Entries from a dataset
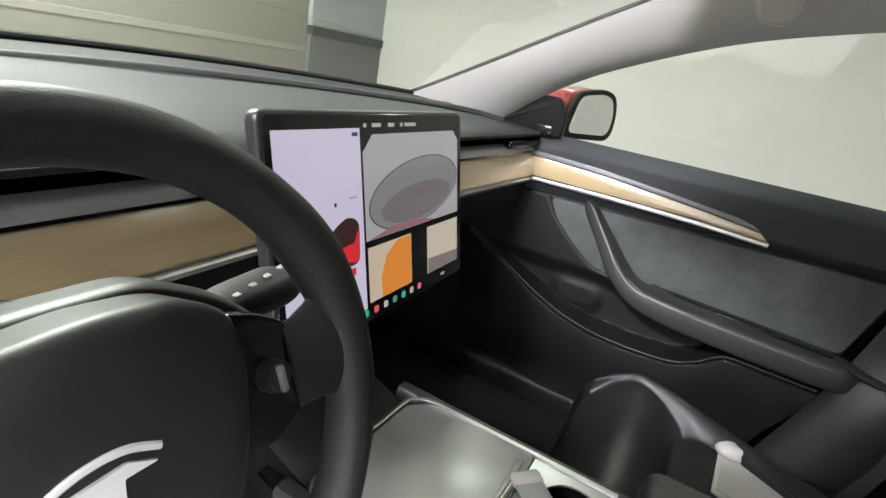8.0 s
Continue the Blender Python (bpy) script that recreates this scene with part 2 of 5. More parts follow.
def spline(pts, n):
    """Catmull-Rom through points, n samples."""
    P = np.asarray(pts, float)
    k = np.concatenate([[0], np.cumsum(np.linalg.norm(np.diff(P, axis=0), axis=1))])
    Q = np.vstack([2 * P[0] - P[1], P, 2 * P[-1] - P[-2]])
    out = []
    for s in np.linspace(0, k[-1], n):
        i = min(np.searchsorted(k, s, "right") - 1, len(P) - 2)
        u = (s - k[i]) / max(k[i + 1] - k[i], 1e-9)
        a, b, c, d = Q[i], Q[i + 1], Q[i + 2], Q[i + 3]
        out.append(0.5 * (2 * b + (c - a) * u + (2 * a - 5 * b + 4 * c - d) * u ** 2 + (3 * b - a - 3 * c + d) * u ** 3))
    return np.array(out)


def sweep(path, rx, ry=None, n=10, up=(0, 0, 1), closed=False, power=2.0):
    """A tube along a path with a superelliptic section (rx sideways, ry along up)."""
    P = np.asarray(path, float)
    m = len(P)
    rx = np.broadcast_to(rx, m)
    ry = rx if ry is None else np.broadcast_to(ry, m)
    T = (np.roll(P, -1, 0) - np.roll(P, 1, 0)) if closed else np.gradient(P, axis=0)
    T /= np.linalg.norm(T, axis=1, keepdims=True)
    S = np.cross(T, np.broadcast_to(up, P.shape))
    S /= np.linalg.norm(S, axis=1, keepdims=True) + 1e-9
    U = np.cross(S, T)
    a = np.linspace(0, 2 * np.pi, n, endpoint=False)
    ca, sa = np.cos(a), np.sin(a)
    ca, sa = np.sign(ca) * abs(ca) ** (2 / power), np.sign(sa) * abs(sa) ** (2 / power)
    R = P[:, None] + S[:, None] * (rx[:, None] * ca)[..., None] + U[:, None] * (ry[:, None] * sa)[..., None]
    return grid(R, cu=True, cv=True) if closed else capped(R)


def prism(poly, depth, bev=0.003, seg=2, m=None):
    """A plate from a 2D outline, in the XY plane, depth along z."""
    bm = bmesh.new()
    vs = [bm.verts.new((x, y, 0)) for x, y in poly]
    f = bm.faces.new(vs)
    r = bmesh.ops.extrude_face_region(bm, geom=[f])
    bmesh.ops.translate(bm, vec=(0, 0, depth), verts=[v for v in r["geom"] if isinstance(v, bmesh.types.BMVert)])
    bmesh.ops.recalc_face_normals(bm, faces=bm.faces)
    if bev:
        es = [e for e in bm.edges if abs(e.verts[0].co.z - e.verts[1].co.z) < 1e-6]
        bmesh.ops.bevel(bm, geom=es, offset=bev, segments=seg, affect="EDGES", profile=0.5)
    if m is not None:
        bmesh.ops.transform(bm, matrix=m, verts=bm.verts)
    return bm


def rounded(poly, r, n=5):
    """A 2D outline with its corners rounded."""
    P = [np.array(p, float) for p in poly]
    out = []
    for i, p in enumerate(P):
        a, b = P[i - 1] - p, P[(i + 1) % len(P)] - p
        la, lb = np.linalg.norm(a), np.linalg.norm(b)
        q = min(r, 0.48 * la, 0.48 * lb)
        s, e = p + a / la * q, p + b / lb * q
        for u in np.linspace(0, 1, n):
            out.append(tuple((1 - u) ** 2 * s + 2 * u * (1 - u) * p + u ** 2 * e))
    return out


def smooth_interp(x, xs, ys, width):
    """Piecewise values with their corners rounded over a width."""
    g = np.linspace(xs[0] - width, xs[-1] + width, 1200)
    v = np.interp(g, xs, ys)
    n = max(int(width / (g[1] - g[0])), 3)
    k = np.hanning(n + 2)[1:-1]
    v = np.convolve(np.pad(v, n, mode="edge"), k / k.sum(), "same")[n:-n]
    return np.interp(x, g, v)


def sdf_lines(w, s, lines):
    """Distance of grid points to polylines."""
    d = np.full(w.shape, 9.0)
    for L in lines:
        L = spline(L, 4 * len(L))
        for (a, b), (c, e) in zip(L[:-1], L[1:]):
            ux, uy = c - a, e - b
            t = np.clip(((w - a) * ux + (s - b) * uy) / (ux * ux + uy * uy + 1e-12), 0, 1)
            d = np.minimum(d, np.hypot(w - a - t * ux, s - b - t * uy))
    return d


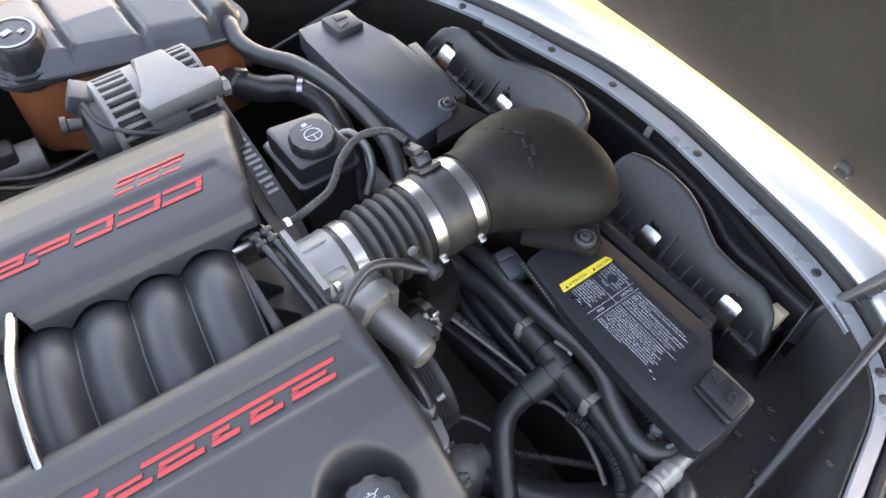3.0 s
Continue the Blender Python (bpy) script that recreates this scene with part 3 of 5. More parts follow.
def cover_mesh(near):
    pro = []
    for (y0, z0), (y1, z1) in zip(PROFILE, PROFILE[1:]):
        k = max(2, int(math.hypot(y1 - y0, z1 - z0) / 0.0032))
        pro += [(y0 + (y1 - y0) * i / k, z0 + (z1 - z0) * i / k) for i in range(k)]
    pro.append(PROFILE[-1])
    R = 0.012
    ends = [(0.0, 0.045), (0.0, 0.03)] + [(R - R * math.cos(a), R - R * math.sin(a)) for a in [math.pi / 2 * i / 6 for i in range(7)]]
    loops = []
    n = len(pro)
    for i, (y, z) in enumerate(pro):
        y0, z0 = pro[max(i - 3, 0)]
        y1, z1 = pro[min(i + 3, n - 1)]
        ty, tz = y1 - y0, z1 - z0
        q = math.hypot(ty, tz)
        ny, nz = tz / q, -ty / q
        rear = interp(-y, (0.06, 0.09, 0.2165, 0.27, 0.326), (-0.209, -0.2115, -0.240, -0.258, -0.277))
        front = interp(-y, (0.06, 0.09, 0.24, 0.326), (0.229, 0.2335, 0.235, 0.241)) if near else interp(-y, (0.06, 0.09, 0.24, 0.326), (0.215, 0.222, 0.246, 0.26))
        xs = [(rear + o, d) for o, d in ends]
        m = 230
        a, b = rear + R, front - R
        xs += [(a + (b - a) * (k + 1) / (m + 1), 0.0) for k in range(m)]
        xs += [(front - o, d) for o, d in ends[::-1]]
        row = []
        yb = y if near else y - 0.007
        for x, drop in xs:
            d = -drop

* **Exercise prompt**
Reproduce all entries without any change, and omit the pictures.

* **Correct result**
8.0 s
Continue the Blender Python (bpy) script that recreates this scene with part 2 of 5. More parts follow.
def spline(pts, n):
    """Catmull-Rom through points, n samples."""
    P = np.asarray(pts, float)
    k = np.concatenate([[0], np.cumsum(np.linalg.norm(np.diff(P, axis=0), axis=1))])
    Q = np.vstack([2 * P[0] - P[1], P, 2 * P[-1] - P[-2]])
    out = []
    for s in np.linspace(0, k[-1], n):
        i = min(np.searchsorted(k, s, "right") - 1, len(P) - 2)
        u = (s - k[i]) / max(k[i + 1] - k[i], 1e-9)
        a, b, c, d = Q[i], Q[i + 1], Q[i + 2], Q[i + 3]
        out.append(0.5 * (2 * b + (c - a) * u + (2 * a - 5 * b + 4 * c - d) * u ** 2 + (3 * b - a - 3 * c + d) * u ** 3))
    return np.array(out)


def sweep(path, rx, ry=None, n=10, up=(0, 0, 1), closed=False, power=2.0):
    """A tube along a path with a superelliptic section (rx sideways, ry along up)."""
    P = np.asarray(path, float)
    m = len(P)
    rx = np.broadcast_to(rx, m)
    ry = rx if ry is None else np.broadcast_to(ry, m)
    T = (np.roll(P, -1, 0) - np.roll(P, 1, 0)) if closed else np.gradient(P, axis=0)
    T /= np.linalg.norm(T, axis=1, keepdims=True)
    S = np.cross(T, np.broadcast_to(up, P.shape))
    S /= np.linalg.norm(S, axis=1, keepdims=True) + 1e-9
    U = np.cross(S, T)
    a = np.linspace(0, 2 * np.pi, n, endpoint=False)
    ca, sa = np.cos(a), np.sin(a)
    ca, sa = np.sign(ca) * abs(ca) ** (2 / power), np.sign(sa) * abs(sa) ** (2 / power)
    R = P[:, None] + S[:, None] * (rx[:, None] * ca)[..., None] + U[:, None] * (ry[:, None] * sa)[..., None]
    return grid(R, cu=True, cv=True) if closed else capped(R)


def prism(poly, depth, bev=0.003, seg=2, m=None):
    """A plate from a 2D outline, in the XY plane, depth along z."""
    bm = bmesh.new()
    vs = [bm.verts.new((x, y, 0)) for x, y in poly]
    f = bm.faces.new(vs)
    r = bmesh.ops.extrude_face_region(bm, geom=[f])
    bmesh.ops.translate(bm, vec=(0, 0, depth), verts=[v for v in r["geom"] if isinstance(v, bmesh.types.BMVert)])
    bmesh.ops.recalc_face_normals(bm, faces=bm.faces)
    if bev:
        es = [e for e in bm.edges if abs(e.verts[0].co.z - e.verts[1].co.z) < 1e-6]
        bmesh.ops.bevel(bm, geom=es, offset=bev, segments=seg, affect="EDGES", profile=0.5)
    if m is not None:
        bmesh.ops.transform(bm, matrix=m, verts=bm.verts)
    return bm


def rounded(poly, r, n=5):
    """A 2D outline with its corners rounded."""
    P = [np.array(p, float) for p in poly]
    out = []
    for i, p in enumerate(P):
        a, b = P[i - 1] - p, P[(i + 1) % len(P)] - p
        la, lb = np.linalg.norm(a), np.linalg.norm(b)
        q = min(r, 0.48 * la, 0.48 * lb)
        s, e = p + a / la * q, p + b / lb * q
        for u in np.linspace(0, 1, n):
            out.append(tuple((1 - u) ** 2 * s + 2 * u * (1 - u) * p + u ** 2 * e))
    return out


def smooth_interp(x, xs, ys, width):
    """Piecewise values with their corners rounded over a width."""
    g = np.linspace(xs[0] - width, xs[-1] + width, 1200)
    v = np.interp(g, xs, ys)
    n = max(int(width / (g[1] - g[0])), 3)
    k = np.hanning(n + 2)[1:-1]
    v = np.convolve(np.pad(v, n, mode="edge"), k / k.sum(), "same")[n:-n]
    return np.interp(x, g, v)


def sdf_lines(w, s, lines):
    """Distance of grid points to polylines."""
    d = np.full(w.shape, 9.0)
    for L in lines:
        L = spline(L, 4 * len(L))
        for (a, b), (c, e) in zip(L[:-1], L[1:]):
            ux, uy = c - a, e - b
            t = np.clip(((w - a) * ux + (s - b) * uy) / (ux * ux + uy * uy + 1e-12), 0, 1)
            d = np.minimum(d, np.hypot(w - a - t * ux, s - b - t * uy))
    return d


3.0 s
Continue the Blender Python (bpy) script that recreates this scene with part 3 of 5. More parts follow.
def cover_mesh(near):
    pro = []
    for (y0, z0), (y1, z1) in zip(PROFILE, PROFILE[1:]):
        k = max(2, int(math.hypot(y1 - y0, z1 - z0) / 0.0032))
        pro += [(y0 + (y1 - y0) * i / k, z0 + (z1 - z0) * i / k) for i in range(k)]
    pro.append(PROFILE[-1])
    R = 0.012
    ends = [(0.0, 0.045), (0.0, 0.03)] + [(R - R * math.cos(a), R - R * math.sin(a)) for a in [math.pi / 2 * i / 6 for i in range(7)]]
    loops = []
    n = len(pro)
    for i, (y, z) in enumerate(pro):
        y0, z0 = pro[max(i - 3, 0)]
        y1, z1 = pro[min(i + 3, n - 1)]
        ty, tz = y1 - y0, z1 - z0
        q = math.hypot(ty, tz)
        ny, nz = tz / q, -ty / q
        rear = interp(-y, (0.06, 0.09, 0.2165, 0.27, 0.326), (-0.209, -0.2115, -0.240, -0.258, -0.277))
        front = interp(-y, (0.06, 0.09, 0.24, 0.326), (0.229, 0.2335, 0.235, 0.241)) if near else interp(-y, (0.06, 0.09, 0.24, 0.326), (0.215, 0.222, 0.246, 0.26))
        xs = [(rear + o, d) for o, d in ends]
        m = 230
        a, b = rear + R, front - R
        xs += [(a + (b - a) * (k + 1) / (m + 1), 0.0) for k in range(m)]
        xs += [(front - o, d) for o, d in ends[::-1]]
        row = []
        yb = y if near else y - 0.007
        for x, drop in xs:
            d = -drop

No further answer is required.